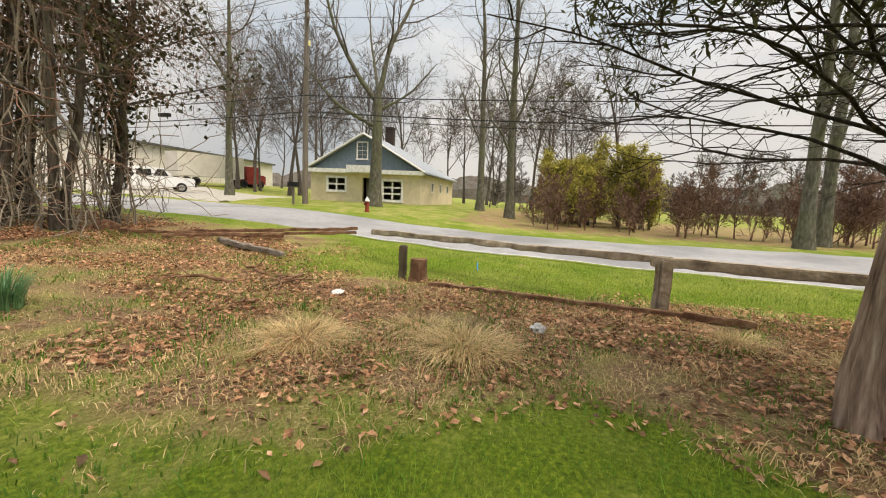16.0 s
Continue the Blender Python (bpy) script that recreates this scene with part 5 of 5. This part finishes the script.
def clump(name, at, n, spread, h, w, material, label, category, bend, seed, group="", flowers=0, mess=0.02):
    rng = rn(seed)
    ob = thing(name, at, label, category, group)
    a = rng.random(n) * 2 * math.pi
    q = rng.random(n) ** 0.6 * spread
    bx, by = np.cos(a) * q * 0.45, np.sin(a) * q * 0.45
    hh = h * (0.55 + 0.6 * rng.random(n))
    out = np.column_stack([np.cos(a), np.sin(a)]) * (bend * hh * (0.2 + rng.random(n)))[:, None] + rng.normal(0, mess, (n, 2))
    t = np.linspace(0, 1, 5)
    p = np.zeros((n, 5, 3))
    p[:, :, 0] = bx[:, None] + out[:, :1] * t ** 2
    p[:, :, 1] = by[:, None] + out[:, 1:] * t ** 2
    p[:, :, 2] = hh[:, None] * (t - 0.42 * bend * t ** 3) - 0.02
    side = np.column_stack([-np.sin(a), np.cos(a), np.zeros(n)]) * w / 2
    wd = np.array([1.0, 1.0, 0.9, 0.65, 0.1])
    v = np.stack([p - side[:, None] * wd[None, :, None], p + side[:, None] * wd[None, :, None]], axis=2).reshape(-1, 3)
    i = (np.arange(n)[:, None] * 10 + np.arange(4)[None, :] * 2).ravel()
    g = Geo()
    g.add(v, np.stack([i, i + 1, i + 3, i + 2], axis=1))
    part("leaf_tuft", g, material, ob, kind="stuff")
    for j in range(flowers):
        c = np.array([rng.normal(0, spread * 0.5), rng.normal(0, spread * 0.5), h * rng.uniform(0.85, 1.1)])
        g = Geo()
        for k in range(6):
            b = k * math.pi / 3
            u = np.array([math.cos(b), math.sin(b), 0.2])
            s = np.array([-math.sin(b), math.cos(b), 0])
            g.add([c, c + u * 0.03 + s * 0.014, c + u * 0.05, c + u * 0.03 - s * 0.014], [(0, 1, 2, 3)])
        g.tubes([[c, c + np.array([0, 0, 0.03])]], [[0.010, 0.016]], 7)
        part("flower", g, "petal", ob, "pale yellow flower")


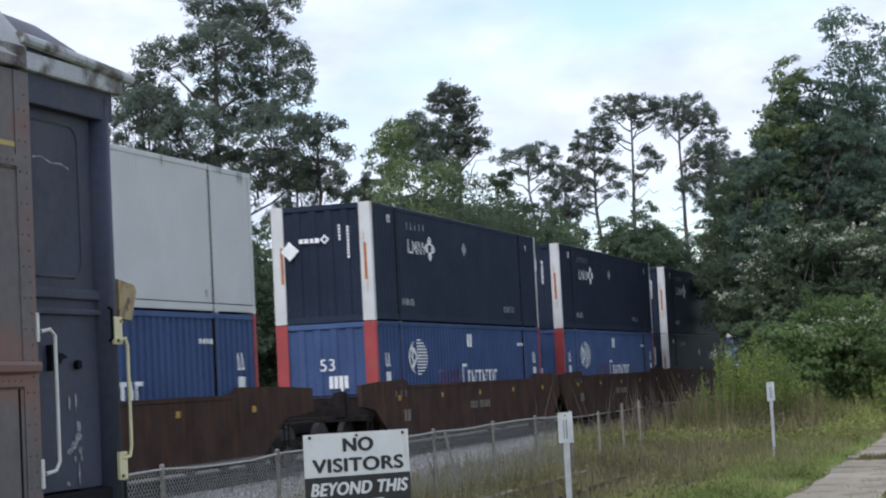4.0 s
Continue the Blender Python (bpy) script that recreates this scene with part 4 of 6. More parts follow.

The problem: Take the entries shown above and quote them verbatim, passing over the pictures.

Task response:
16.0 s
Continue the Blender Python (bpy) script that recreates this scene with part 5 of 5. This part finishes the script.
def clump(name, at, n, spread, h, w, material, label, category, bend, seed, group="", flowers=0, mess=0.02):
    rng = rn(seed)
    ob = thing(name, at, label, category, group)
    a = rng.random(n) * 2 * math.pi
    q = rng.random(n) ** 0.6 * spread
    bx, by = np.cos(a) * q * 0.45, np.sin(a) * q * 0.45
    hh = h * (0.55 + 0.6 * rng.random(n))
    out = np.column_stack([np.cos(a), np.sin(a)]) * (bend * hh * (0.2 + rng.random(n)))[:, None] + rng.normal(0, mess, (n, 2))
    t = np.linspace(0, 1, 5)
    p = np.zeros((n, 5, 3))
    p[:, :, 0] = bx[:, None] + out[:, :1] * t ** 2
    p[:, :, 1] = by[:, None] + out[:, 1:] * t ** 2
    p[:, :, 2] = hh[:, None] * (t - 0.42 * bend * t ** 3) - 0.02
    side = np.column_stack([-np.sin(a), np.cos(a), np.zeros(n)]) * w / 2
    wd = np.array([1.0, 1.0, 0.9, 0.65, 0.1])
    v = np.stack([p - side[:, None] * wd[None, :, None], p + side[:, None] * wd[None, :, None]], axis=2).reshape(-1, 3)
    i = (np.arange(n)[:, None] * 10 + np.arange(4)[None, :] * 2).ravel()
    g = Geo()
    g.add(v, np.stack([i, i + 1, i + 3, i + 2], axis=1))
    part("leaf_tuft", g, material, ob, kind="stuff")
    for j in range(flowers):
        c = np.array([rng.normal(0, spread * 0.5), rng.normal(0, spread * 0.5), h * rng.uniform(0.85, 1.1)])
        g = Geo()
        for k in range(6):
            b = k * math.pi / 3
            u = np.array([math.cos(b), math.sin(b), 0.2])
            s = np.array([-math.sin(b), math.cos(b), 0])
            g.add([c, c + u * 0.03 + s * 0.014, c + u * 0.05, c + u * 0.03 - s * 0.014], [(0, 1, 2, 3)])
        g.tubes([[c, c + np.array([0, 0, 0.03])]], [[0.010, 0.016]], 7)
        part("flower", g, "petal", ob, "pale yellow flower")


4.0 s
Continue the Blender Python (bpy) script that recreates this scene with part 4 of 6. More parts follow.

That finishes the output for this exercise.